=== Data block ===

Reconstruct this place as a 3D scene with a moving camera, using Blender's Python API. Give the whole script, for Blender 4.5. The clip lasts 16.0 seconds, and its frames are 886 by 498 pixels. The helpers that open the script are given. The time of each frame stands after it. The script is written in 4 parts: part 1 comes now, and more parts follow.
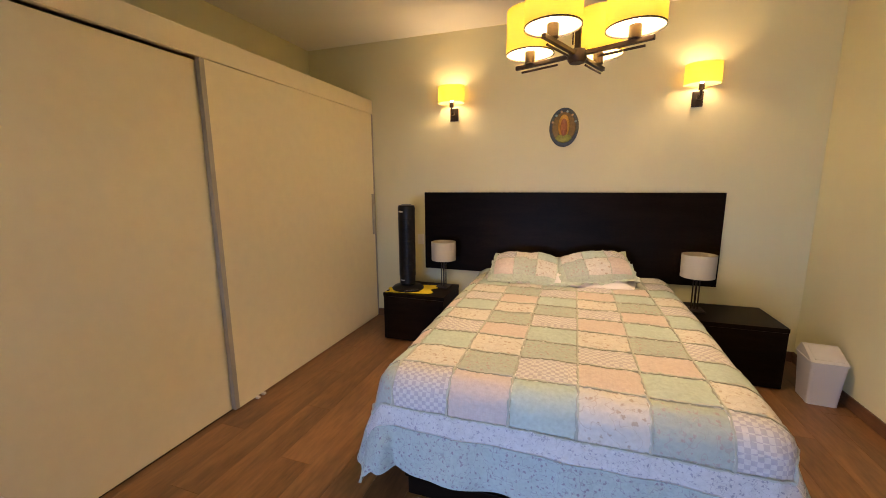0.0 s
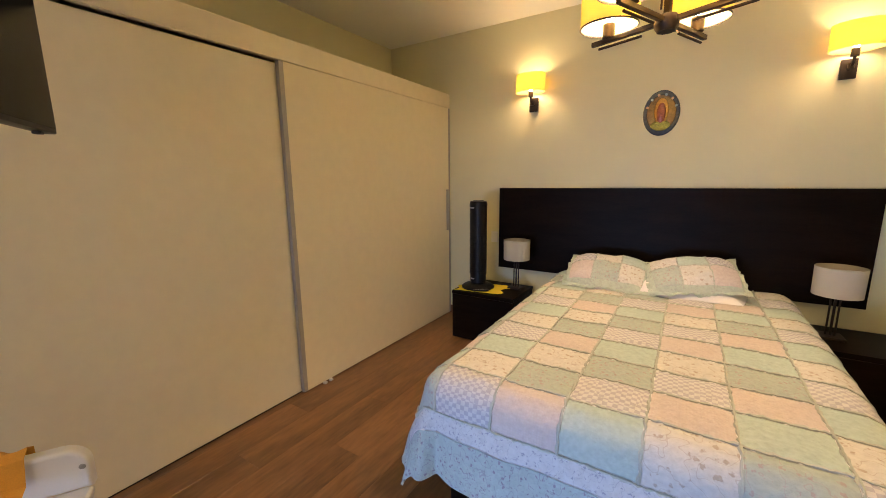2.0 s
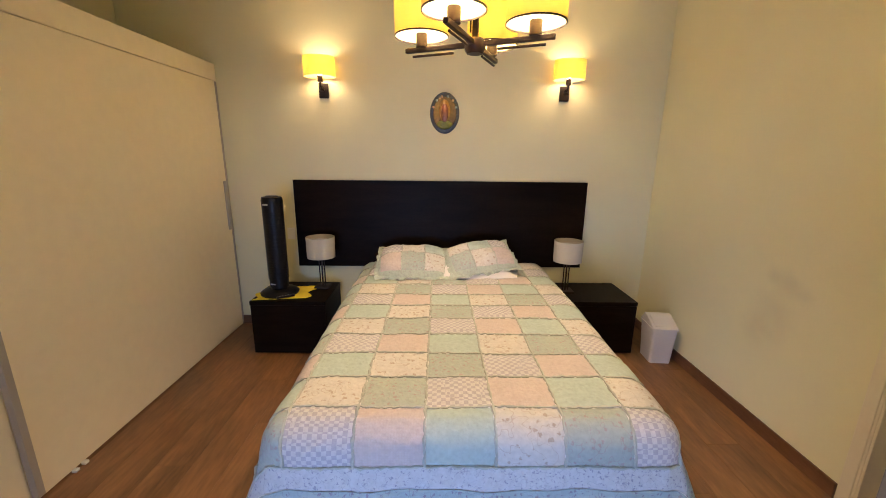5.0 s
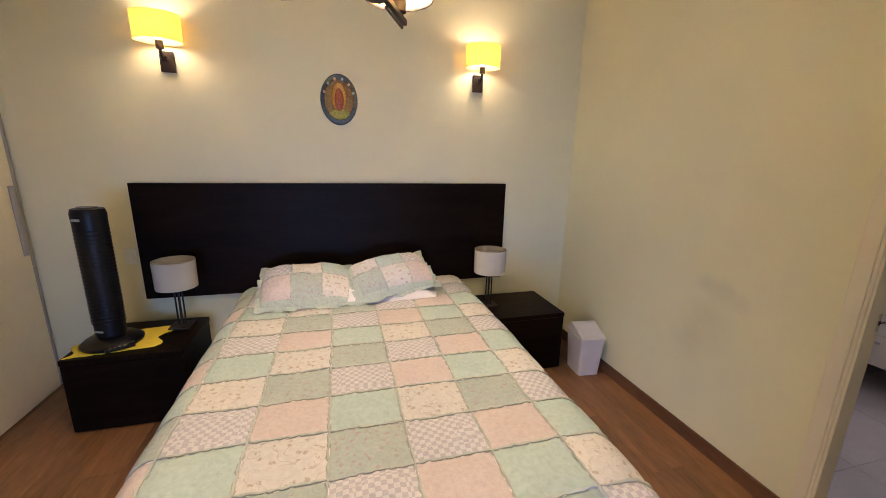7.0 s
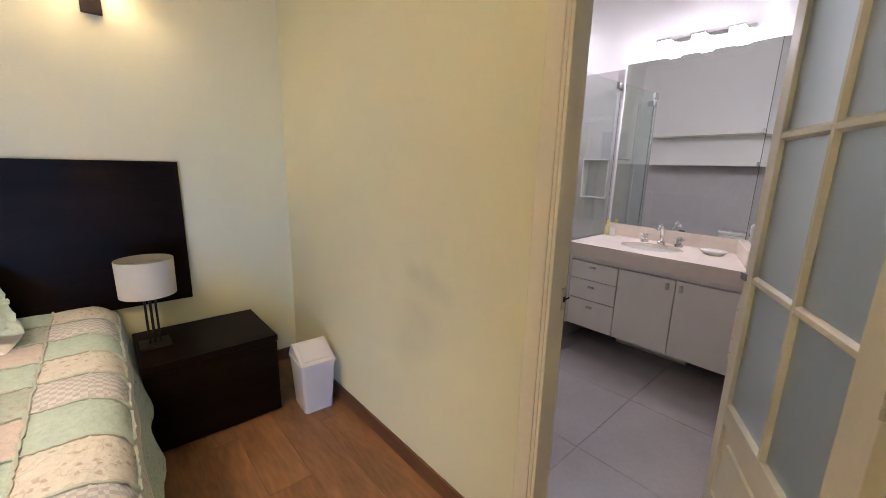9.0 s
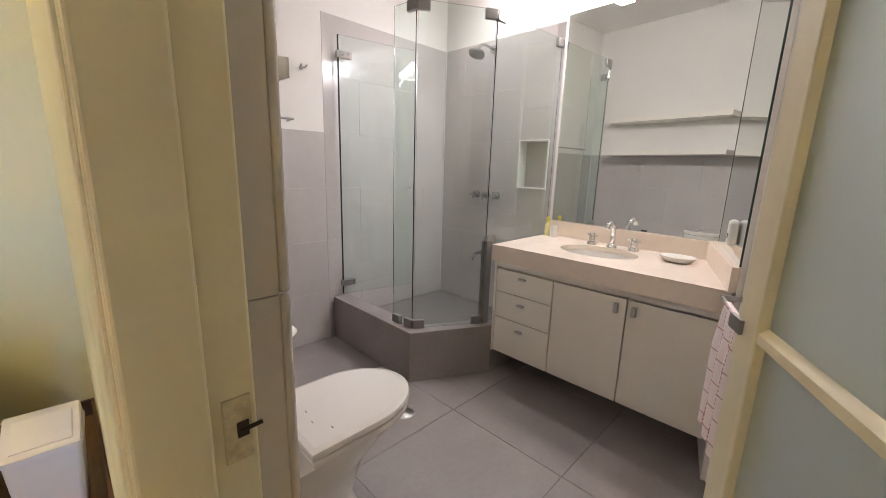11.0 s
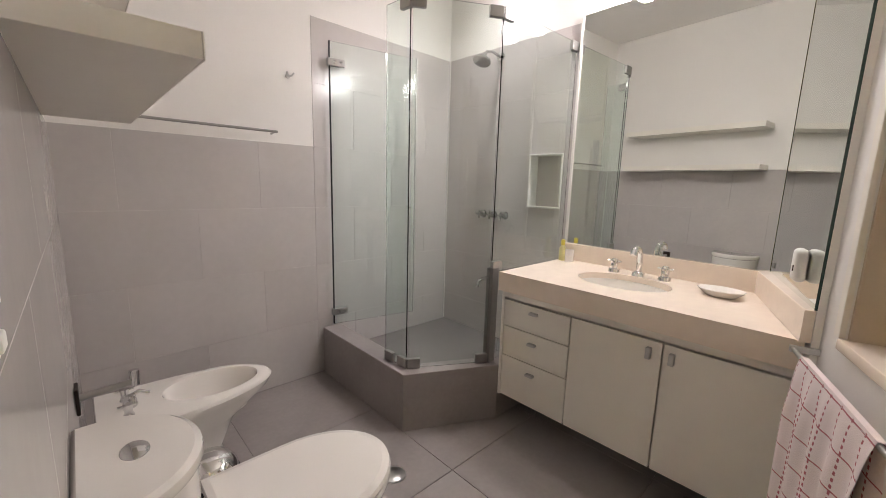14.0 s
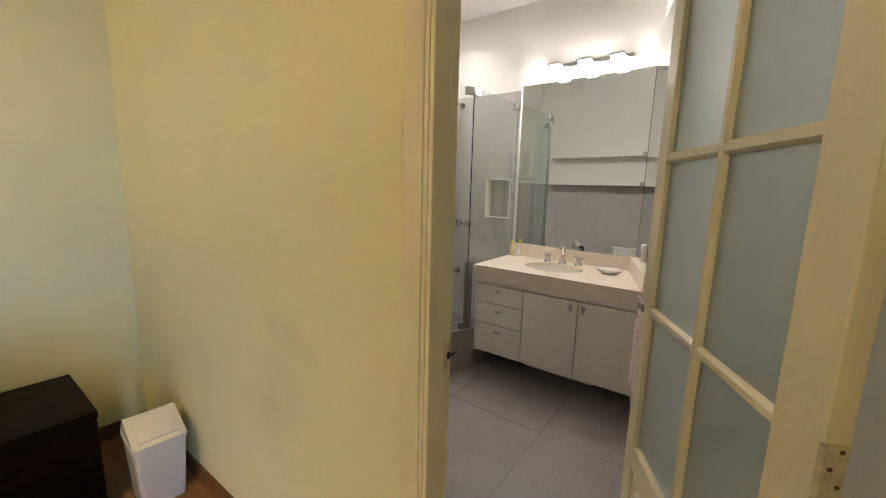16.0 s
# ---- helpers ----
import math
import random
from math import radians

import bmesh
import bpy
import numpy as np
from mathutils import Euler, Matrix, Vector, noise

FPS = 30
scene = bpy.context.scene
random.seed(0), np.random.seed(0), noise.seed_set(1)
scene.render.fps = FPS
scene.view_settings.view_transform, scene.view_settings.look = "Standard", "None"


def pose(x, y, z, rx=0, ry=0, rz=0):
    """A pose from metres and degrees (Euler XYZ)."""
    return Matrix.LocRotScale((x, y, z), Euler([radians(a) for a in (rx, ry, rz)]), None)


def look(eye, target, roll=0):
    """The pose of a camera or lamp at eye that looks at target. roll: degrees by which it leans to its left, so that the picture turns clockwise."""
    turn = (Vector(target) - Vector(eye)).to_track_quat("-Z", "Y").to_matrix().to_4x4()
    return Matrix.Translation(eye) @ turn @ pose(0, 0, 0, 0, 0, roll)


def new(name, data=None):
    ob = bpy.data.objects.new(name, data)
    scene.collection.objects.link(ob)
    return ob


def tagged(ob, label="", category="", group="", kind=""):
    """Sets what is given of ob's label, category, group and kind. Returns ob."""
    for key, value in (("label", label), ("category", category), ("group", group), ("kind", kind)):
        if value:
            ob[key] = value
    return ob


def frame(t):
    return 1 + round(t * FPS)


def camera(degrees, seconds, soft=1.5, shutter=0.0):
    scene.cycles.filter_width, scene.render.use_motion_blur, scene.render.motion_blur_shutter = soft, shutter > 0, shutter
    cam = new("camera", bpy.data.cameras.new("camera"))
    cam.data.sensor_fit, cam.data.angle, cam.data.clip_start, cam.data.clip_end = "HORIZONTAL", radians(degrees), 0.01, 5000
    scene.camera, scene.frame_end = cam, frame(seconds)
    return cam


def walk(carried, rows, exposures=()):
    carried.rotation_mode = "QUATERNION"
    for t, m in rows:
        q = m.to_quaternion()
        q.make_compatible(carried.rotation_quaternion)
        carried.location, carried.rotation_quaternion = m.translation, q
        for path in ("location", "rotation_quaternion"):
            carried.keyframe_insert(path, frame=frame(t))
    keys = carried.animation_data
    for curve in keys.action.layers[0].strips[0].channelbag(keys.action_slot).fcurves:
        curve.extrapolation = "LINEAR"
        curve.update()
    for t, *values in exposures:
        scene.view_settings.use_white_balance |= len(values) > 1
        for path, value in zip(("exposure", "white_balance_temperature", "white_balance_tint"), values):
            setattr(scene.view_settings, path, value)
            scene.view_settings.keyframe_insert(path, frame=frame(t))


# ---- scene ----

===

• Directions for this task
Quote, exactly and only, the lines from the first line of the data above through the line containing "from mathutils import". The pictures do not belong in it.

• In response
Reconstruct this place as a 3D scene with a moving camera, using Blender's Python API. Give the whole script, for Blender 4.5. The clip lasts 16.0 seconds, and its frames are 886 by 498 pixels. The helpers that open the script are given. The time of each frame stands after it. The script is written in 4 parts: part 1 comes now, and more parts follow.
0.0 s
2.0 s
5.0 s
7.0 s
9.0 s
11.0 s
14.0 s
16.0 s
# ---- helpers ----
import math
import random
from math import radians

import bmesh
import bpy
import numpy as np
from mathutils import Euler, Matrix, Vector, noise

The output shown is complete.